Markus Miessen (born in Bonn, 1978) is a German architect and writer.
Since 2021, Markus Miessen has been Professor of Urban Regeneration at the University of Luxembourg, where he holds the Chair of the City of Esch, associated with the MARCH programme that focusses on the socio-ecological transition, repair, the spatial politics of social inequalities, participation, and governance.[1]
In the Fall of 2024, Miessen will be Dean’s Visiting Professor at Columbia University GSAPP, New York City.
Miessen received his bachelor's degree from the Glasgow School of Art (BArch), continuing his studies at the Architectural Association in London (AADiplHons) and at the London Consortium (MRes).[2] His PhD was completed at the Centre for Research Architecture at Goldsmiths (London) in 2015 under the supervision of Eyal Weizman.[3]
From 2011 to 2016 Miessen held the position of Distinguished Professor in Practice at the University of Southern California, USC (Los Angeles).[4]
Other teaching positions include Professor at HDK-Valand, Academy of Art and Design, University of Gothenburg (Sweden 2016–2020),[5] Stiftungsprofessur for Critical Spaces Practice at the Städelschule (Frankfurt 2011–2013), guest professor at HEAD (Geneva), visiting professor at the Hochschule für Gestaltung (Karlsruhe) at the Berlage Institute (Rotterdam), and Unit Master at the Architectural Association (London 2004–2008).[6] The Winter School Middle East was initiated by Miessen in 2008.[7] He became a Harvard GSD Fellow in 2010.[8]
Since 2021, he is Professor of Urban Regeneration at the University of Luxembourg, where he holds the Chair of the City of Esch, associated with the master programme "Architecture, European Urbanisation, Globalisation'.
Studio Miessen was founded in London in 2005 and has been based in Berlin since 2008,[9] working on architectural and spatial design projects in Europe, North America, the Middle East and Asia.[10] [11] [12] The studio has worked with institutional clients and collaborators such as Art Basel (Switzerland), Art Sonje Center (South Korea), b-05 Art & Cultural Centre (Germany), e-flux (USA), Government of Slovenia, Haus der Kulturen der Welt (Germany), the Serpentine Gallery (UK), Witte de With (The Netherlands), Weltkulturen Museum (Germany), Institute of Modern Art (Australia), Kunstverein in Hamburg (Germany), Biennials such as the Gwangju Biennale (2011), Performa (2009, 2011, 2013), Sydney Biennial (2016), Berlin Biennale (2016), Venice Biennale (2013), Istanbul Biennale (2014) and artists such as Hito Steyerl, Dénes Farkas, Liam Gillick, Flaka Haliti (PAM Public Art Munich), Slater Bradley and Stefanos Tsivopoulos.[13] [14] Major 2020s projects have included work for Tresor, T31 (TECHNO UND DIE GROSSE FREIHEIT, 2022), MUDAM (Michel Majerus Sinnmaschine, 2023), the Documentation Centre for the History of National Socialism, Munich (2022-25), and for the Bundeskunsthalle (We Capitalists, 2020, and All in! Re-Designing Democracy, 2024).

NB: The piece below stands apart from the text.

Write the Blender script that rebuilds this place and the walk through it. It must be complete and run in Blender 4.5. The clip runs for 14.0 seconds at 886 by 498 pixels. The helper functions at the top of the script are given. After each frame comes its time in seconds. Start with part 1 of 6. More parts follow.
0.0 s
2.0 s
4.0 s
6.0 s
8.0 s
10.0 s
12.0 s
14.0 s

In 2006 Miessen and Hans Ulrich Obrist founded the Brutally Early Club.,[15] [16] conducting conversational, salon-type meetings in post-public spaces at 6:30 AM in originally in London and later in Berlin, New York City and Paris.[17]
Markus Miessen has authored books such as Crossbenching (2016, Sternberg Press),[18] and The Nightmare of Participation (2010, Sternberg Press).[19]

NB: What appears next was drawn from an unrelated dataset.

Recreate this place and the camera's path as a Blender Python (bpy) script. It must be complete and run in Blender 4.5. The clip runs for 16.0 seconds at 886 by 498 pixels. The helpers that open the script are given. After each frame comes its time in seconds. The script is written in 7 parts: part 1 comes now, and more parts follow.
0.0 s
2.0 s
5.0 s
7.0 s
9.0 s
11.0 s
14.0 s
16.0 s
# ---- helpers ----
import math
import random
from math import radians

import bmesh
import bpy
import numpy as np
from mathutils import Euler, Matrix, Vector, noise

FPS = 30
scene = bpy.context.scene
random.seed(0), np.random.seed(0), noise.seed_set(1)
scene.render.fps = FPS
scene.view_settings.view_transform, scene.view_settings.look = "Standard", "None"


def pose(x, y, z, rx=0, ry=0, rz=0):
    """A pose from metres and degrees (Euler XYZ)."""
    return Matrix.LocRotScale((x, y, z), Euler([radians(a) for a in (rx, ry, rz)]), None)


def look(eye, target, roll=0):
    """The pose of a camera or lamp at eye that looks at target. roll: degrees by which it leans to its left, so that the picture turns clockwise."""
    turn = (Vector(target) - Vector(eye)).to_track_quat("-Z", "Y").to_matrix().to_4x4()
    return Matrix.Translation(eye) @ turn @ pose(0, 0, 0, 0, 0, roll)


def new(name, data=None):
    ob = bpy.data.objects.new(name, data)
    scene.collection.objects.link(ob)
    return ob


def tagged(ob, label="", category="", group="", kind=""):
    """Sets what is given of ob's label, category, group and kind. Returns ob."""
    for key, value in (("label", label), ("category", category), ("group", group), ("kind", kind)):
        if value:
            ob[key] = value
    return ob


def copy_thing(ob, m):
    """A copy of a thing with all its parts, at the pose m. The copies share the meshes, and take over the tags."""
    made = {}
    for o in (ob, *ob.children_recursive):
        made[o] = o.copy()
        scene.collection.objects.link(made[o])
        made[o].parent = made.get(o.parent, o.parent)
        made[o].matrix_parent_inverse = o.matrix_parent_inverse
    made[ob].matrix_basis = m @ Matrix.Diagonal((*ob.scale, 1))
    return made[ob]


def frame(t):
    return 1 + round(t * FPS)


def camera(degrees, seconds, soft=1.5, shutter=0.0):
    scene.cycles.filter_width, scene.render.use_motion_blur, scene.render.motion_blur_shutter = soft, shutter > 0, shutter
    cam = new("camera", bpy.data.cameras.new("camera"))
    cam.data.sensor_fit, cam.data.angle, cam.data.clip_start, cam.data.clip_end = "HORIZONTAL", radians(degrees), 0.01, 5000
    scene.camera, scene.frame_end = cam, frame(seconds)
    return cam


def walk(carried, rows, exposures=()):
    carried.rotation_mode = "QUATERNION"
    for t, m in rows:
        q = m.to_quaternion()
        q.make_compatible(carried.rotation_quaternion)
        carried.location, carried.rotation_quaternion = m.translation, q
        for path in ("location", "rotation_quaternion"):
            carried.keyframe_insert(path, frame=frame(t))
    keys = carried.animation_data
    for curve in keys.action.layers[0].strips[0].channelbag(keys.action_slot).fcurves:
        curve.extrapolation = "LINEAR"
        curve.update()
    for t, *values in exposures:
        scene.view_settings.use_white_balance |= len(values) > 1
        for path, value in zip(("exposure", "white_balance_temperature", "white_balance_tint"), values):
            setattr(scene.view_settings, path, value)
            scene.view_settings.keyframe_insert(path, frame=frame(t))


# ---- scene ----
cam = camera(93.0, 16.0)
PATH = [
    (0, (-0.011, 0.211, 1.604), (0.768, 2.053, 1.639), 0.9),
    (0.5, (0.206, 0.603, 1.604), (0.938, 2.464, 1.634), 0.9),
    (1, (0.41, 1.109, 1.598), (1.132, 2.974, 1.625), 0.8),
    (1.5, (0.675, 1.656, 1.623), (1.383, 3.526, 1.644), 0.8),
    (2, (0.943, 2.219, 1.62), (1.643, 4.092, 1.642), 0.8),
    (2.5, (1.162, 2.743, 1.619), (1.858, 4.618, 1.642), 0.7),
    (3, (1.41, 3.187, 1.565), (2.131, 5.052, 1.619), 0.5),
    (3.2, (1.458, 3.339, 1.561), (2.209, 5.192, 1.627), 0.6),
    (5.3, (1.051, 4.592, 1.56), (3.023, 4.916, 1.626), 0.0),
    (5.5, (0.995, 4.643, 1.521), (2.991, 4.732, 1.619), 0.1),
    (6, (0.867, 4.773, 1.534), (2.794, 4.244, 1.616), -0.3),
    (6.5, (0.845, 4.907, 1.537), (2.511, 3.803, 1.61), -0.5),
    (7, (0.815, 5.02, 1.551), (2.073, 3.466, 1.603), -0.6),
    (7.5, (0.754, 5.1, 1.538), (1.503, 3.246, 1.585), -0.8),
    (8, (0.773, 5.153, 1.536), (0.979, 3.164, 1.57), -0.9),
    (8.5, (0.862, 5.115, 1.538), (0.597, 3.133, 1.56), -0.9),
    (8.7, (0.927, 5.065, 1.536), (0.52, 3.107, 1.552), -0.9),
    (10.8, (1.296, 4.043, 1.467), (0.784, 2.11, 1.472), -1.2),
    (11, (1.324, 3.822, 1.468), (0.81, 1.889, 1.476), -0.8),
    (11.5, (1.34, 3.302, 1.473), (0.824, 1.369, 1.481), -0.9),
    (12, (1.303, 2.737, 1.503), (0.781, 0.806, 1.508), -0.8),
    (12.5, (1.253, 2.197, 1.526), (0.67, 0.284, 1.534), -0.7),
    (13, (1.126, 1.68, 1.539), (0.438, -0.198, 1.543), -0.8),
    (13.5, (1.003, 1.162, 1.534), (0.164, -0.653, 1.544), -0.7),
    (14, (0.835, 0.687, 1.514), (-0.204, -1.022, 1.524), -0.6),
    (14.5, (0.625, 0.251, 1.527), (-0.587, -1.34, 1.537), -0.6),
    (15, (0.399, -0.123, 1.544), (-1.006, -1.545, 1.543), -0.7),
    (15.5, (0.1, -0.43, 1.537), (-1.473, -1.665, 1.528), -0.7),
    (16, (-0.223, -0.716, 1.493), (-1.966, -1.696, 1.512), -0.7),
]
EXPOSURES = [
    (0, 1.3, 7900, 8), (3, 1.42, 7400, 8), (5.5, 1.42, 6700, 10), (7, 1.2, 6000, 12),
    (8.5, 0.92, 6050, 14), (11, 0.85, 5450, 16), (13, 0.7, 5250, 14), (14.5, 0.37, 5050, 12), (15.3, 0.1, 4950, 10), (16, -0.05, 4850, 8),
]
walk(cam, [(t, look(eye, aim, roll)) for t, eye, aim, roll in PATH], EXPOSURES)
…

In collaboration with Nikolaus Hirsch, Markus Miessen initiated and edits the Critical Spatial Practice book series at Sternberg Press,[20] publishing contributors including Keller Easterling, Beatriz Colomina, Chantal Mouffe, Eyal Weizman, Felicity Scott, Metahaven, Armin Linke, Trevor Paglen, Rabih Mroué and Jill Magid.[21] [22]
Miessen has worked as a consultant to the Government of Slovenia during their presidency of the EU Council, The European Kunsthalle (Cologne), the Dutch Foundation for Art and Public Domain (SKOR) (Amsterdam), the Serpentine Gallery (London), the European Commission and the Kosova National Art Gallery.[23]
In 2021, a monograph of the studio's work titled Cultures of Assembly will be published (Sternberg Press, MIT Press).[24]